Problem to solve. Retype all of the listing exactly, passing over any picture you find.

Collected material.
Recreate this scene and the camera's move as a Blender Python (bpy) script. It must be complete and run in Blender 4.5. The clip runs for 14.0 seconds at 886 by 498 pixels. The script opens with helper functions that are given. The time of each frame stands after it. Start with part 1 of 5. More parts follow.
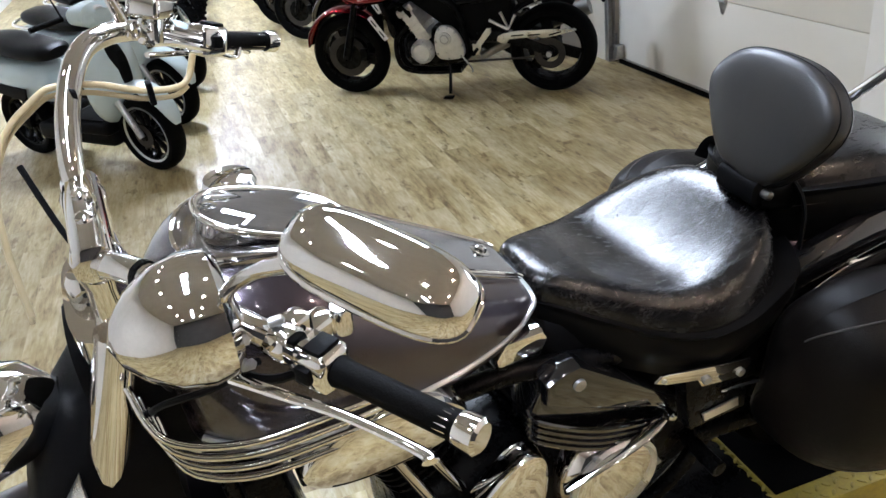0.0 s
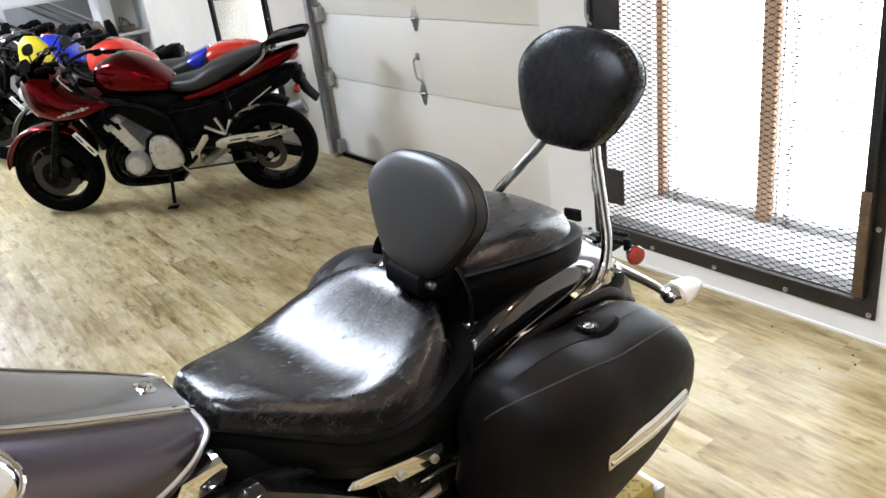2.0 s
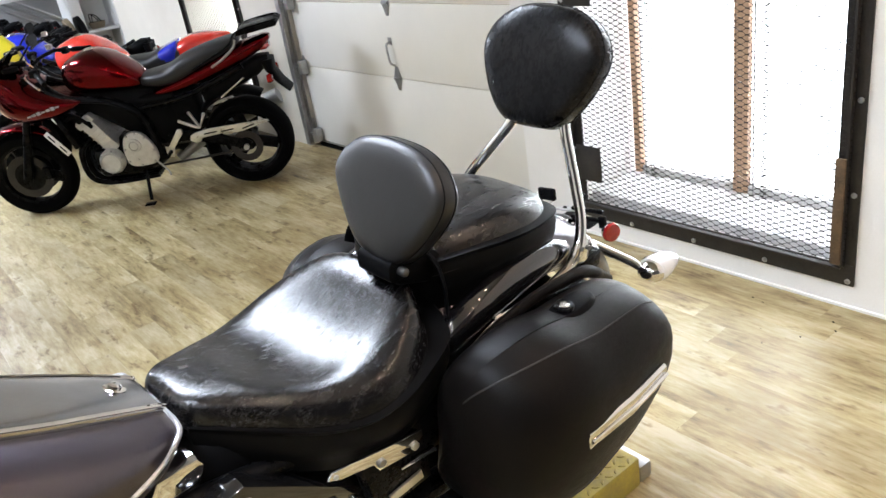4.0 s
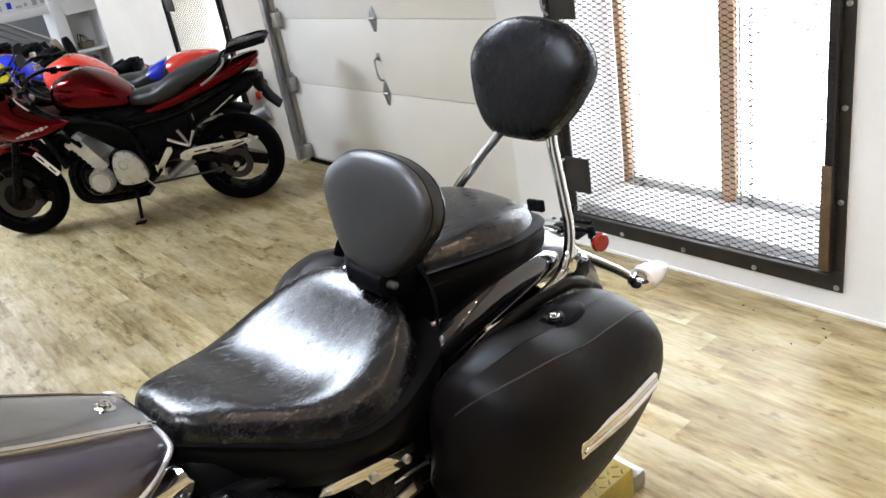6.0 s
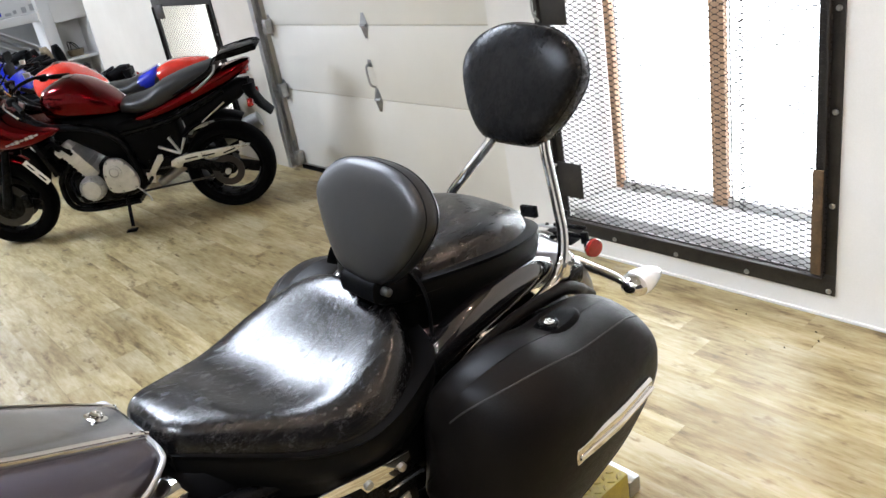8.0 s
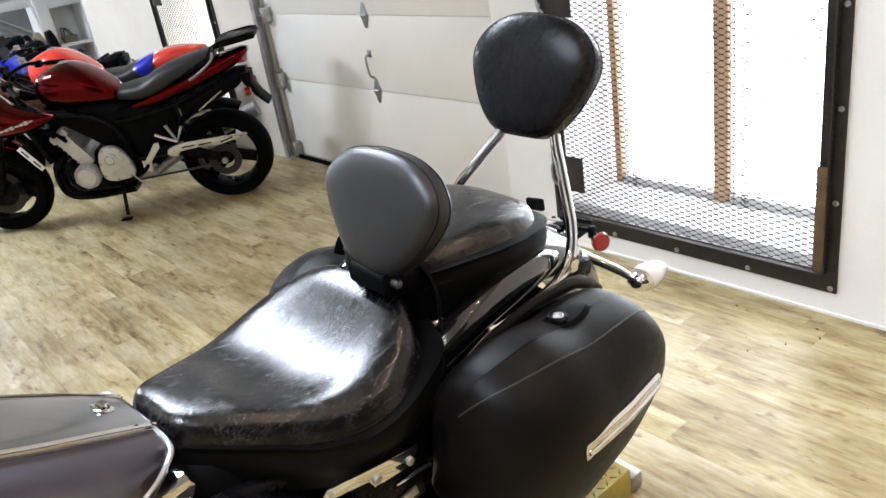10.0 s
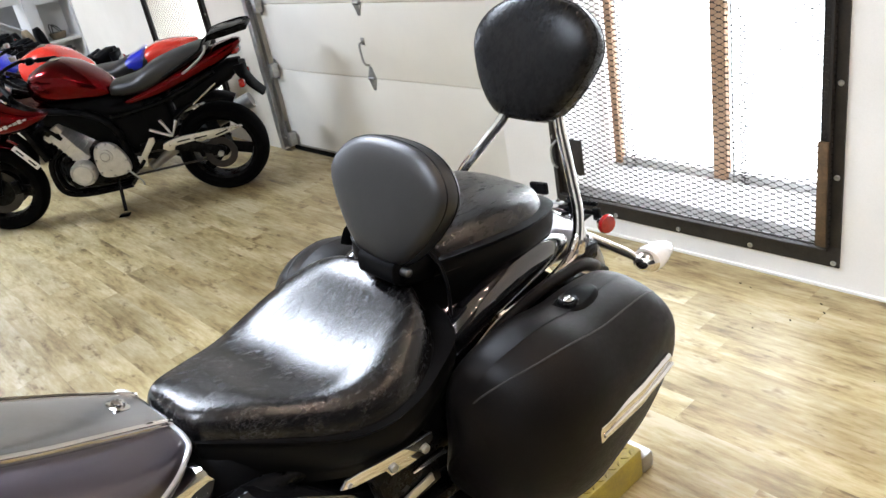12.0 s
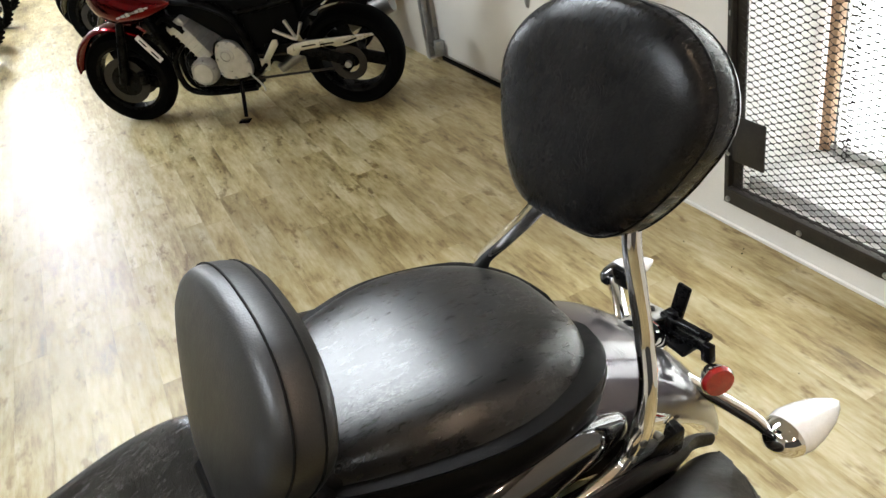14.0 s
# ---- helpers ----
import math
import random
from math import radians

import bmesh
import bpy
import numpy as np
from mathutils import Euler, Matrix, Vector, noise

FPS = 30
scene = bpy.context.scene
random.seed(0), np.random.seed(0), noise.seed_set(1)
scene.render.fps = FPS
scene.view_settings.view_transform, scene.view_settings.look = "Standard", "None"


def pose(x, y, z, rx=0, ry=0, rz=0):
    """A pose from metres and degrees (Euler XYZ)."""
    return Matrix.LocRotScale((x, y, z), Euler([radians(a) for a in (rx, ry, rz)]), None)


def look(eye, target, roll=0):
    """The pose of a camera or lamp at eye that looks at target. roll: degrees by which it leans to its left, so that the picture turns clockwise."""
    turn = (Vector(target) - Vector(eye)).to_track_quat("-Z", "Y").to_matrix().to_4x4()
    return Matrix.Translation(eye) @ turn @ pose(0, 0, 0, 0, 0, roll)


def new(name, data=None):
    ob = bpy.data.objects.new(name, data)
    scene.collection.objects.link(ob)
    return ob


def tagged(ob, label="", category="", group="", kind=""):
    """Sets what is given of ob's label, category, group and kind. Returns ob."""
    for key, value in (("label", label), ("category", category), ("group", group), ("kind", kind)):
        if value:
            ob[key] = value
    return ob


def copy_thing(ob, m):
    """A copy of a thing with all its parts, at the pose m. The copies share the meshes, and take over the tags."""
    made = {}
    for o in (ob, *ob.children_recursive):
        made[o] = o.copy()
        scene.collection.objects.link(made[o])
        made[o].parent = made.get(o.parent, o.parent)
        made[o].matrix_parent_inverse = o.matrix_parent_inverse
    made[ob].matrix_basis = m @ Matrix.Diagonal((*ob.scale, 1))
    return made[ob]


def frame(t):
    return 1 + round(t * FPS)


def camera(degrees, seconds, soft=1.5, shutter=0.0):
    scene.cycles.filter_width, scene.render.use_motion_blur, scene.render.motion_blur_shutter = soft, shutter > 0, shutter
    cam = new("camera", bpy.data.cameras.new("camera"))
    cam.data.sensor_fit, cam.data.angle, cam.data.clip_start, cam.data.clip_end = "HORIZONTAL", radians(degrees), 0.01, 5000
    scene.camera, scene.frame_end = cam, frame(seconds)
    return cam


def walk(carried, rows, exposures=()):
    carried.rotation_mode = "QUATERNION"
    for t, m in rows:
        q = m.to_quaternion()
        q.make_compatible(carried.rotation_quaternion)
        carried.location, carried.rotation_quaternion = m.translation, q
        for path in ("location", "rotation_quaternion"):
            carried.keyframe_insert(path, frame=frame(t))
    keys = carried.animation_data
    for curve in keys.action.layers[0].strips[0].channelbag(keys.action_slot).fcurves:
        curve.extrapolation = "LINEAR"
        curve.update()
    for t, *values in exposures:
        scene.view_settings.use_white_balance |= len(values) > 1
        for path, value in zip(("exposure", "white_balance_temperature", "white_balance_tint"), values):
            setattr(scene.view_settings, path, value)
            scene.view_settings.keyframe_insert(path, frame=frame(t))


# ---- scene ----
cam = camera(58.5, 14.0)
PATH = [
    (0, (-0.583, 0.523, 1.664), (-0.102, 2.228, 0.734), -7.4),
    (0.2, (-0.554, 0.514, 1.668), (0.027, 2.196, 0.755), -6.6),
    (0.5, (-0.503, 0.507, 1.665), (0.223, 2.141, 0.771), -5.7),
    (0.7, (-0.47, 0.499, 1.661), (0.342, 2.101, 0.781), -6.7),
    (1, (-0.445, 0.475, 1.672), (0.468, 2.037, 0.819), -7.0),
    (1.2, (-0.42, 0.462, 1.673), (0.561, 1.994, 0.843), -7.3),
    (1.5, (-0.41, 0.46, 1.679), (0.631, 1.967, 0.876), -7.5),
    (2, (-0.408, 0.456, 1.682), (0.638, 1.962, 0.884), -7.3),
    (2.5, (-0.4, 0.452, 1.68), (0.637, 1.967, 0.887), -8.3),
    (3, (-0.386, 0.452, 1.672), (0.658, 1.933, 0.825), -8.5),
    (5.5, (-0.374, 0.443, 1.67), (0.696, 1.929, 0.865), -10.3),
    (6, (-0.375, 0.441, 1.669), (0.712, 1.913, 0.861), -10.1),
    (6.5, (-0.372, 0.437, 1.669), (0.725, 1.899, 0.857), -10.4),
    (7, (-0.372, 0.445, 1.668), (0.724, 1.909, 0.858), -10.2),
    (7.5, (-0.373, 0.443, 1.671), (0.729, 1.913, 0.882), -10.7),
    (8, (-0.374, 0.447, 1.669), (0.733, 1.909, 0.871), -10.2),
    (10.5, (-0.393, 0.488, 1.665), (0.722, 1.934, 0.848), -9.2),
    (11, (-0.39, 0.476, 1.668), (0.696, 1.959, 0.879), -9.6),
    (11.5, (-0.38, 0.492, 1.661), (0.684, 1.983, 0.858), -10.5),
    (12, (-0.406, 0.505, 1.669), (0.703, 1.935, 0.819), -11.0),
    (12.2, (-0.388, 0.53, 1.667), (0.636, 2.019, 0.81), -13.1),
    (12.3, (-0.361, 0.553, 1.667), (0.625, 2.074, 0.822), -13.2),
    (12.5, (-0.274, 0.594, 1.671), (0.603, 2.215, 0.896), -13.1),
    (12.7, (-0.176, 0.62, 1.67), (0.629, 2.277, 0.891), -11.0),
    (12.8, (-0.123, 0.63, 1.67), (0.69, 2.264, 0.852), -10.4),
    (13, (-0.042, 0.664, 1.647), (0.814, 2.247, 0.773), -10.0),
    (13.2, (0.014, 0.679, 1.632), (0.821, 2.248, 0.689), -13.7),
    (13.5, (0.136, 0.788, 1.595), (0.852, 2.388, 0.632), -14.4),
    (13.7, (0.229, 0.871, 1.636), (0.918, 2.486, 0.679), -11.1),
    (14, (0.394, 0.996, 1.639), (1.003, 2.619, 0.593), -11.1),
]
walk(cam, [(t, look(eye, target, roll)) for t, eye, target, roll in PATH], [(0.0, 0.42, 5750, 10), (1.0, 0.56, 5850, 10), (3.0, 0.76, 5950, 10), (7.0, 0.70, 5950, 10), (12.5, 0.82, 6000, 10), (13.2, 0.64, 6150, 9), (14.0, 0.42, 6450, 6)])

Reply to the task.
Recreate this scene and the camera's move as a Blender Python (bpy) script. It must be complete and run in Blender 4.5. The clip runs for 14.0 seconds at 886 by 498 pixels. The script opens with helper functions that are given. The time of each frame stands after it. Start with part 1 of 5. More parts follow.
0.0 s
2.0 s
4.0 s
6.0 s
8.0 s
10.0 s
12.0 s
14.0 s
# ---- helpers ----
import math
import random
from math import radians

import bmesh
import bpy
import numpy as np
from mathutils import Euler, Matrix, Vector, noise

FPS = 30
scene = bpy.context.scene
random.seed(0), np.random.seed(0), noise.seed_set(1)
scene.render.fps = FPS
scene.view_settings.view_transform, scene.view_settings.look = "Standard", "None"


def pose(x, y, z, rx=0, ry=0, rz=0):
    """A pose from metres and degrees (Euler XYZ)."""
    return Matrix.LocRotScale((x, y, z), Euler([radians(a) for a in (rx, ry, rz)]), None)


def look(eye, target, roll=0):
    """The pose of a camera or lamp at eye that looks at target. roll: degrees by which it leans to its left, so that the picture turns clockwise."""
    turn = (Vector(target) - Vector(eye)).to_track_quat("-Z", "Y").to_matrix().to_4x4()
    return Matrix.Translation(eye) @ turn @ pose(0, 0, 0, 0, 0, roll)


def new(name, data=None):
    ob = bpy.data.objects.new(name, data)
    scene.collection.objects.link(ob)
    return ob


def tagged(ob, label="", category="", group="", kind=""):
    """Sets what is given of ob's label, category, group and kind. Returns ob."""
    for key, value in (("label", label), ("category", category), ("group", group), ("kind", kind)):
        if value:
            ob[key] = value
    return ob


def copy_thing(ob, m):
    """A copy of a thing with all its parts, at the pose m. The copies share the meshes, and take over the tags."""
    made = {}
    for o in (ob, *ob.children_recursive):
        made[o] = o.copy()
        scene.collection.objects.link(made[o])
        made[o].parent = made.get(o.parent, o.parent)
        made[o].matrix_parent_inverse = o.matrix_parent_inverse
    made[ob].matrix_basis = m @ Matrix.Diagonal((*ob.scale, 1))
    return made[ob]


def frame(t):
    return 1 + round(t * FPS)


def camera(degrees, seconds, soft=1.5, shutter=0.0):
    scene.cycles.filter_width, scene.render.use_motion_blur, scene.render.motion_blur_shutter = soft, shutter > 0, shutter
    cam = new("camera", bpy.data.cameras.new("camera"))
    cam.data.sensor_fit, cam.data.angle, cam.data.clip_start, cam.data.clip_end = "HORIZONTAL", radians(degrees), 0.01, 5000
    scene.camera, scene.frame_end = cam, frame(seconds)
    return cam


def walk(carried, rows, exposures=()):
    carried.rotation_mode = "QUATERNION"
    for t, m in rows:
        q = m.to_quaternion()
        q.make_compatible(carried.rotation_quaternion)
        carried.location, carried.rotation_quaternion = m.translation, q
        for path in ("location", "rotation_quaternion"):
            carried.keyframe_insert(path, frame=frame(t))
    keys = carried.animation_data
    for curve in keys.action.layers[0].strips[0].channelbag(keys.action_slot).fcurves:
        curve.extrapolation = "LINEAR"
        curve.update()
    for t, *values in exposures:
        scene.view_settings.use_white_balance |= len(values) > 1
        for path, value in zip(("exposure", "white_balance_temperature", "white_balance_tint"), values):
            setattr(scene.view_settings, path, value)
            scene.view_settings.keyframe_insert(path, frame=frame(t))


# ---- scene ----
cam = camera(58.5, 14.0)
PATH = [
    (0, (-0.583, 0.523, 1.664), (-0.102, 2.228, 0.734), -7.4),
    (0.2, (-0.554, 0.514, 1.668), (0.027, 2.196, 0.755), -6.6),
    (0.5, (-0.503, 0.507, 1.665), (0.223, 2.141, 0.771), -5.7),
    (0.7, (-0.47, 0.499, 1.661), (0.342, 2.101, 0.781), -6.7),
    (1, (-0.445, 0.475, 1.672), (0.468, 2.037, 0.819), -7.0),
    (1.2, (-0.42, 0.462, 1.673), (0.561, 1.994, 0.843), -7.3),
    (1.5, (-0.41, 0.46, 1.679), (0.631, 1.967, 0.876), -7.5),
    (2, (-0.408, 0.456, 1.682), (0.638, 1.962, 0.884), -7.3),
    (2.5, (-0.4, 0.452, 1.68), (0.637, 1.967, 0.887), -8.3),
    (3, (-0.386, 0.452, 1.672), (0.658, 1.933, 0.825), -8.5),
    (5.5, (-0.374, 0.443, 1.67), (0.696, 1.929, 0.865), -10.3),
    (6, (-0.375, 0.441, 1.669), (0.712, 1.913, 0.861), -10.1),
    (6.5, (-0.372, 0.437, 1.669), (0.725, 1.899, 0.857), -10.4),
    (7, (-0.372, 0.445, 1.668), (0.724, 1.909, 0.858), -10.2),
    (7.5, (-0.373, 0.443, 1.671), (0.729, 1.913, 0.882), -10.7),
    (8, (-0.374, 0.447, 1.669), (0.733, 1.909, 0.871), -10.2),
    (10.5, (-0.393, 0.488, 1.665), (0.722, 1.934, 0.848), -9.2),
    (11, (-0.39, 0.476, 1.668), (0.696, 1.959, 0.879), -9.6),
    (11.5, (-0.38, 0.492, 1.661), (0.684, 1.983, 0.858), -10.5),
    (12, (-0.406, 0.505, 1.669), (0.703, 1.935, 0.819), -11.0),
    (12.2, (-0.388, 0.53, 1.667), (0.636, 2.019, 0.81), -13.1),
    (12.3, (-0.361, 0.553, 1.667), (0.625, 2.074, 0.822), -13.2),
    (12.5, (-0.274, 0.594, 1.671), (0.603, 2.215, 0.896), -13.1),
    (12.7, (-0.176, 0.62, 1.67), (0.629, 2.277, 0.891), -11.0),
    (12.8, (-0.123, 0.63, 1.67), (0.69, 2.264, 0.852), -10.4),
    (13, (-0.042, 0.664, 1.647), (0.814, 2.247, 0.773), -10.0),
    (13.2, (0.014, 0.679, 1.632), (0.821, 2.248, 0.689), -13.7),
    (13.5, (0.136, 0.788, 1.595), (0.852, 2.388, 0.632), -14.4),
    (13.7, (0.229, 0.871, 1.636), (0.918, 2.486, 0.679), -11.1),
    (14, (0.394, 0.996, 1.639), (1.003, 2.619, 0.593), -11.1),
]
walk(cam, [(t, look(eye, target, roll)) for t, eye, target, roll in PATH], [(0.0, 0.42, 5750, 10), (1.0, 0.56, 5850, 10), (3.0, 0.76, 5950, 10), (7.0, 0.70, 5950, 10), (12.5, 0.82, 6000, 10), (13.2, 0.64, 6150, 9), (14.0, 0.42, 6450, 6)])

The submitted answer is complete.